The king said his first wish was that Belgium, split between a Flemish-speaking north and a French south, "retains its cohesion" and builds on gains made over the past 40 years.

"The country has been transformed ... in a peaceful and democratic way ... into a Federal state whose parts enjoy a large degree of autonomy," Albert said in a television broadcast on the eve of Belgium's national day.

The latest reforms will only increase this autonomy, said the king, aged 79.

With a difficult history and an independent state only since 1830, Belgium has struggled to accommodate the competing demands of its main Flemish and French communities.

The drive towards autonomy has eased some tensions but there remain very strong separatist elements, especially in the Flemish north, which want even greater freedom to the point where some fear for the future of a single Belgium in elections due next year.

Singled out for praise

The king said that at a time of rapid change, it was important that political power be exercised at the most appropriate and most effective level.

He singled out for praise those politicians who were ready for "constructive compromise" and had shown "a remarkable sense of the common interest" during difficult moments.

He gave no names but on two occasions, the broadcast carried clips of current Prime Minister Elio Di Rupo who, with the king's support, took office in 2011 after polls about 18 months earlier had failed to produce a government.

"I am convinced that maintaining the cohesion of our Federal state is vital, not only for our quality of life together, which requires dialogue, but also so as to preserve the well-being of all," he said.

Amid some uncertainty whether Crown Prince Philippe is ready to take the throne, Albert said that as both king and a father, his "very dear wish" was that the people actively support the new monarch and his popular wife Mathilde.

Prince Philippe, aged 53, said just after the king announced his abdication early this month that he was "well aware" of his responsibilities and would make a "wholehearted" effort to meet them.

Sober, appropriate address

King Albert II also called on Belgians to keep faith in Europe despite the continuing economic crisis, saying that many of today's problems could only be tackled at European level.

A commitment to Europe was the best way to defend core values such as "social diversity, democracy, tolerance and solidarity, the protection of the weak".

Belgium, home to around 11 million people at the crossroads of Europe, was one of the first nations to join the forerunner of the European Union and hosts many of the EU's major institutions.

Pundits said the king's address was sober and appropriate, being neither populist or divisive as the attention now turns to Sunday's abdication and the swearing in of Philippe.

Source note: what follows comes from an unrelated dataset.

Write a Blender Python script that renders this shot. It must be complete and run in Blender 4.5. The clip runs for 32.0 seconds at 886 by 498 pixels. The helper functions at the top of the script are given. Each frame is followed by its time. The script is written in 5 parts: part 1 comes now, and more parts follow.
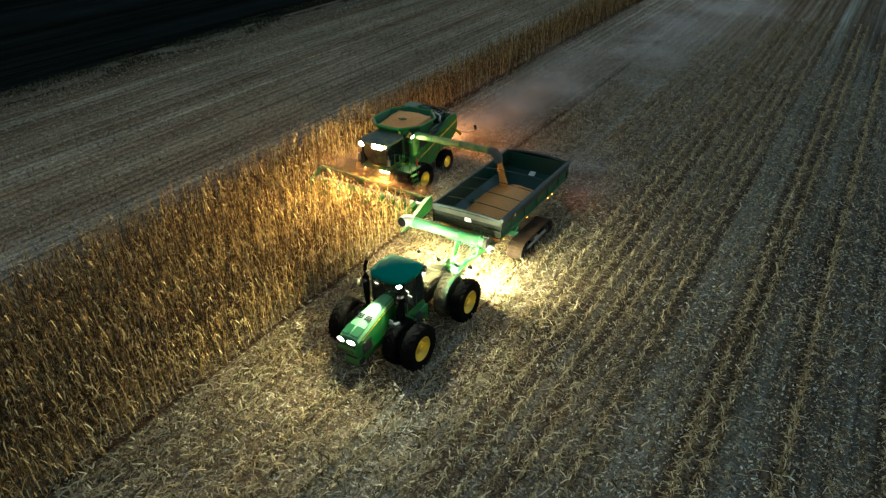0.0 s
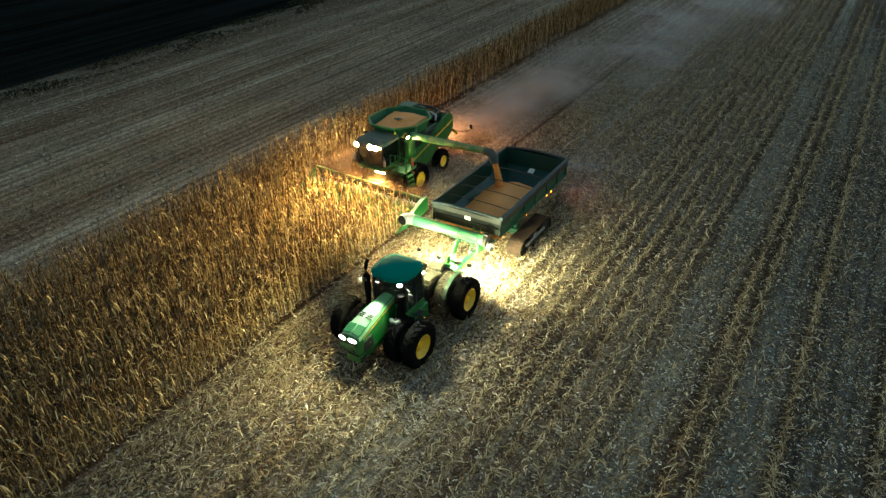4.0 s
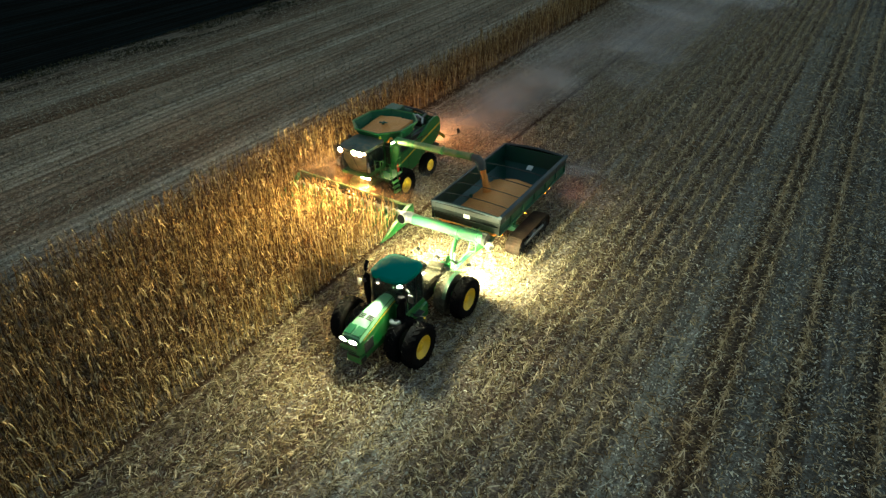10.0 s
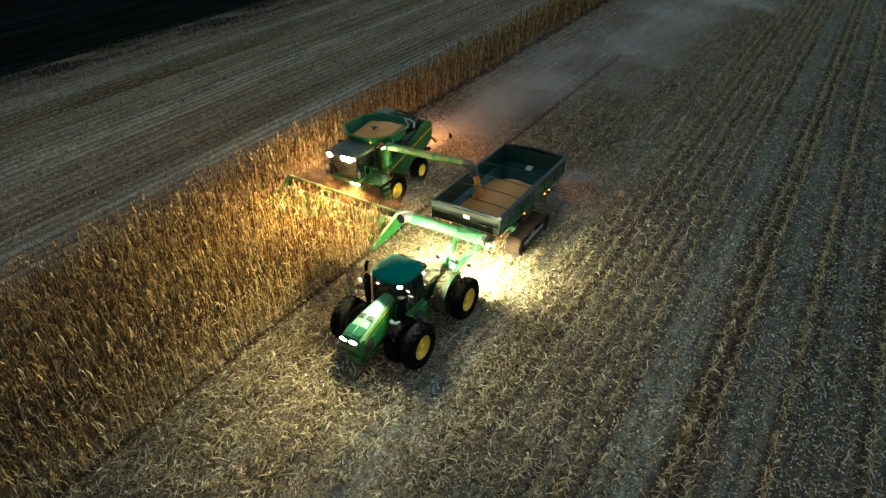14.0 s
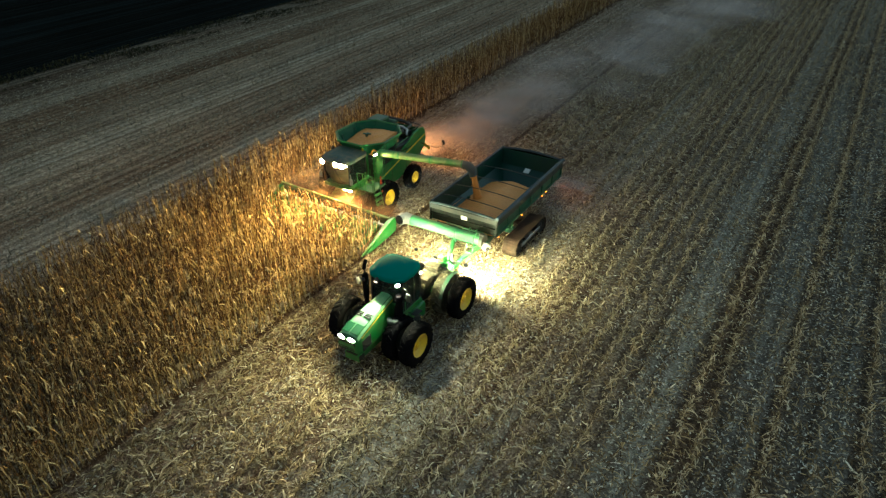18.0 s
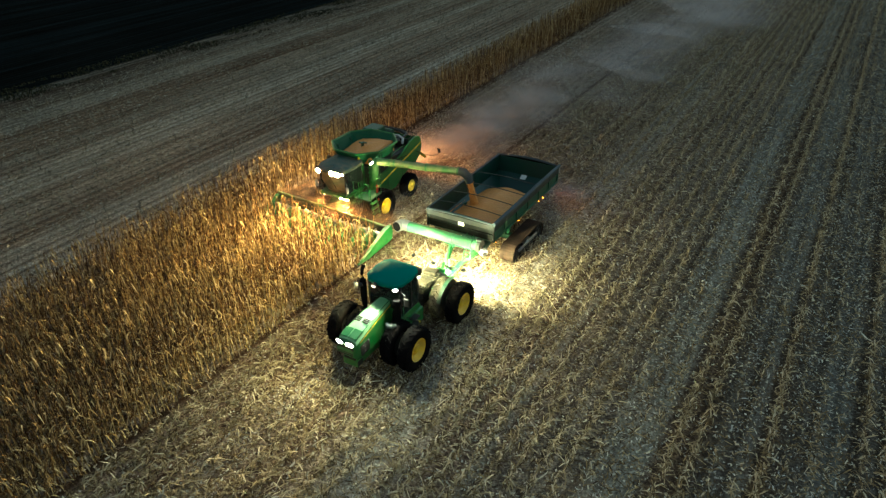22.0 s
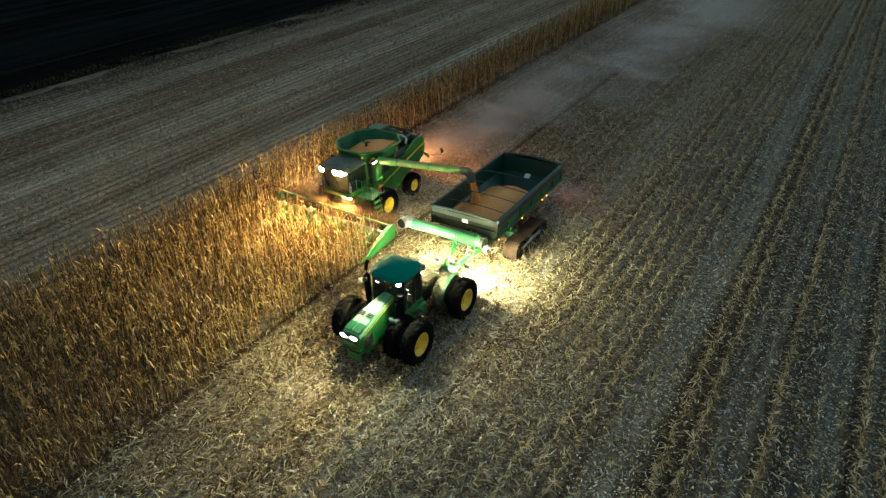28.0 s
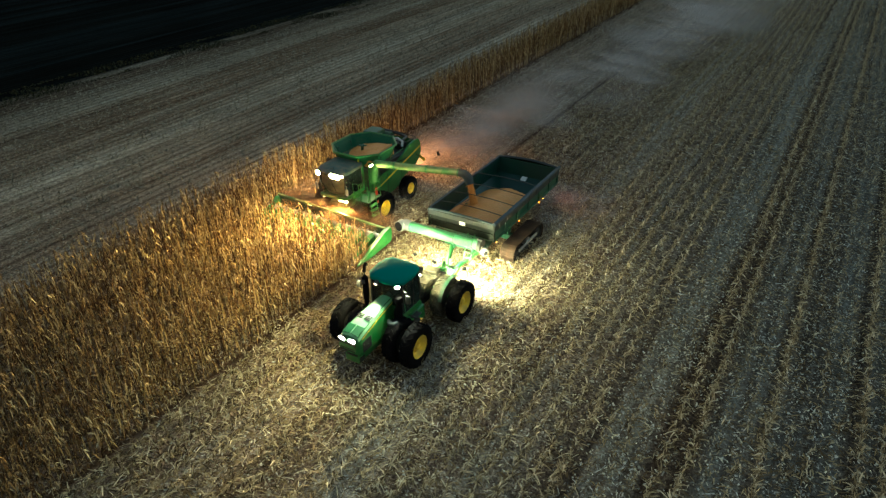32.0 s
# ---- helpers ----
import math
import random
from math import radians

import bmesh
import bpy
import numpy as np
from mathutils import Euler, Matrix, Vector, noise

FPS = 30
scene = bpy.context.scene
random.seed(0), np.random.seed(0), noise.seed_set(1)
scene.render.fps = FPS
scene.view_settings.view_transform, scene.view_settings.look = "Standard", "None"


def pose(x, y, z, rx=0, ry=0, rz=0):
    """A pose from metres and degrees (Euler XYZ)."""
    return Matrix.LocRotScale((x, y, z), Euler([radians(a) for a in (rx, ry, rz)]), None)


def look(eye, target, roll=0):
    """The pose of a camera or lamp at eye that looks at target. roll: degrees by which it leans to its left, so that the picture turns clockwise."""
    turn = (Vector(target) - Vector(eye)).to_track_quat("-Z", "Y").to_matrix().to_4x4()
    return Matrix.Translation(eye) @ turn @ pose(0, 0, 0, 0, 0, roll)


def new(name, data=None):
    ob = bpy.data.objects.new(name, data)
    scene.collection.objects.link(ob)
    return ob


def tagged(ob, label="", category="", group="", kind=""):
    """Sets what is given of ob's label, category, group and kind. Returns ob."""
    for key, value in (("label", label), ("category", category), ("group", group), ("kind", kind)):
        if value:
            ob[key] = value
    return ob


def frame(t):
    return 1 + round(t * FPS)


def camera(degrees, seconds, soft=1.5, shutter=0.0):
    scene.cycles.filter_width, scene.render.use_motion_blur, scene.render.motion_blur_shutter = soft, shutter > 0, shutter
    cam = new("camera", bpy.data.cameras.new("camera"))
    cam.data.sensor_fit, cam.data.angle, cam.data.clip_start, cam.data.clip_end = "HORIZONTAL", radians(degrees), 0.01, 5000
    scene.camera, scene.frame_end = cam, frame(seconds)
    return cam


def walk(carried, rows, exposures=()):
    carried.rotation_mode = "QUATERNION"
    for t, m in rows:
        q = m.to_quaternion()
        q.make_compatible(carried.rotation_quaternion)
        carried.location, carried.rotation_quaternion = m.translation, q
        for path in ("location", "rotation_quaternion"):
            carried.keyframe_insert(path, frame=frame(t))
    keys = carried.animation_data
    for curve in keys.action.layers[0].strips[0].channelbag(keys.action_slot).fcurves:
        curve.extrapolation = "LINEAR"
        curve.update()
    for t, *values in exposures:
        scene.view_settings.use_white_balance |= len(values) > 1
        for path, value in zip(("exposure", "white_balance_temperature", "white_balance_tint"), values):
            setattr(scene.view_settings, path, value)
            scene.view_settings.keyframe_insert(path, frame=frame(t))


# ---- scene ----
# ================= camera =================
cam = camera(65.76, 32.0, soft=1.35)
# seconds, eye x y z, turn from -y towards +x, tilt down, lean, tractor y, combine y
ROWS = [
    (0, -14.79, 22.24, 18.94, 32.35, 30.55, -1.10, -0.00, -0.00),
    (1, -14.84, 24.30, 19.16, 32.49, 30.99, -1.16, 2.07, 2.23),
    (2, -14.85, 26.50, 19.25, 32.51, 31.11, -1.24, 4.27, 4.46),
    (3, -14.86, 28.79, 19.28, 32.40, 31.08, -1.27, 6.47, 6.77),
    (3.5, -14.92, 29.89, 19.32, 32.43, 31.14, -1.29, 7.55, 7.95),
    (5.5, -14.83, 34.26, 19.55, 32.32, 31.52, -1.39, 11.92, 12.62),
    (6, -14.82, 35.31, 19.57, 32.34, 31.66, -1.53, 13.01, 13.78),
    (7, -14.77, 37.50, 19.57, 32.24, 31.82, -1.50, 15.21, 16.16),
    (8, -14.74, 39.71, 19.64, 32.24, 32.01, -1.46, 17.43, 18.62),
    (9, -14.65, 41.96, 19.78, 32.09, 32.15, -1.26, 19.65, 21.17),
    (10, -14.64, 44.14, 19.82, 32.02, 32.15, -1.25, 21.90, 23.75),
    (11, -14.62, 46.31, 19.86, 32.06, 32.30, -1.30, 24.19, 26.26),
    (12, -14.60, 48.58, 19.99, 32.16, 32.52, -1.18, 26.42, 28.75),
    (13, -14.60, 50.90, 20.07, 31.82, 32.47, -1.07, 28.65, 31.23),
    (14, -14.51, 53.20, 20.03, 31.70, 32.44, -0.72, 30.89, 33.70),
    (14.5, -14.57, 54.36, 19.99, 31.76, 32.35, -0.70, 32.02, 34.93),
    (16.5, -14.75, 59.42, 19.93, 31.47, 31.94, -0.67, 36.77, 39.97),
    (17, -14.81, 60.51, 19.85, 31.71, 31.71, -0.66, 37.87, 41.15),
    (18, -14.93, 62.64, 19.89, 31.82, 31.74, -0.73, 39.98, 43.45),
    (19, -15.00, 64.93, 19.84, 31.58, 31.47, -1.05, 42.13, 45.63),
    (20, -15.15, 67.06, 19.78, 32.00, 31.20, -1.13, 44.23, 47.82),
    (21, -15.14, 69.19, 19.64, 32.21, 31.09, -1.26, 46.41, 50.01),
    (22, -15.11, 71.46, 19.62, 31.65, 30.65, -1.26, 48.59, 52.17),
    (23, -15.27, 73.54, 19.66, 32.24, 30.84, -1.40, 50.68, 54.34),
    (24, -15.31, 75.65, 19.70, 32.45, 30.99, -1.54, 52.83, 56.57),
    (25, -15.41, 78.04, 19.81, 32.24, 30.84, -1.44, 54.91, 58.72),
    (25.5, -15.50, 79.21, 19.77, 32.25, 30.60, -1.39, 55.95, 59.78),
    (27.5, -15.54, 83.48, 19.63, 32.46, 30.49, -1.33, 60.31, 64.15),
    (28, -15.53, 84.60, 19.63, 32.39, 30.53, -1.31, 61.42, 65.24),
    (29, -15.56, 86.93, 19.54, 32.17, 30.21, -1.37, 63.59, 67.40),
    (30, -15.55, 89.20, 19.47, 32.03, 29.87, -1.24, 65.76, 69.53),
    (31, -15.47, 91.28, 19.46, 32.08, 30.08, -1.11, 67.96, 71.71),
    (32, -15.33, 93.54, 19.51, 31.66, 30.12, -1.11, 70.21, 74.03),
]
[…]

On Saturday, the tone appeared muted in Brussels with some houses flying the national flag but it is expected that the formal ceremonies Sunday will attract very large crowds.

The royal family will attend a thanksgiving mass early on Sunday before Albert formally abdicates at 0830 GMT before an invited audience of some 250 dignitaries at the palace.

No foreign guests

At 1000 GMT, Prince Philippe dressed in full military uniform will take his oath of office in the country's three main languages - French, Flemish and German - before Parliament.

In the first row of guests will be his wife Mathilde and their four young children, among them Elisabeth who will become heir to the crown after the government ended the automatic right of the first male child to take the throne.

The rest of the day will feature royal appearances around Brussels to salute the crowds before a late fireworks display.

There will be no foreign guests since Belgian custom is for there to be none, Prime Minister Di Rupo's spokesperson said, with the whole cost put at a modest €600 000 - about the same spent on a normal national day.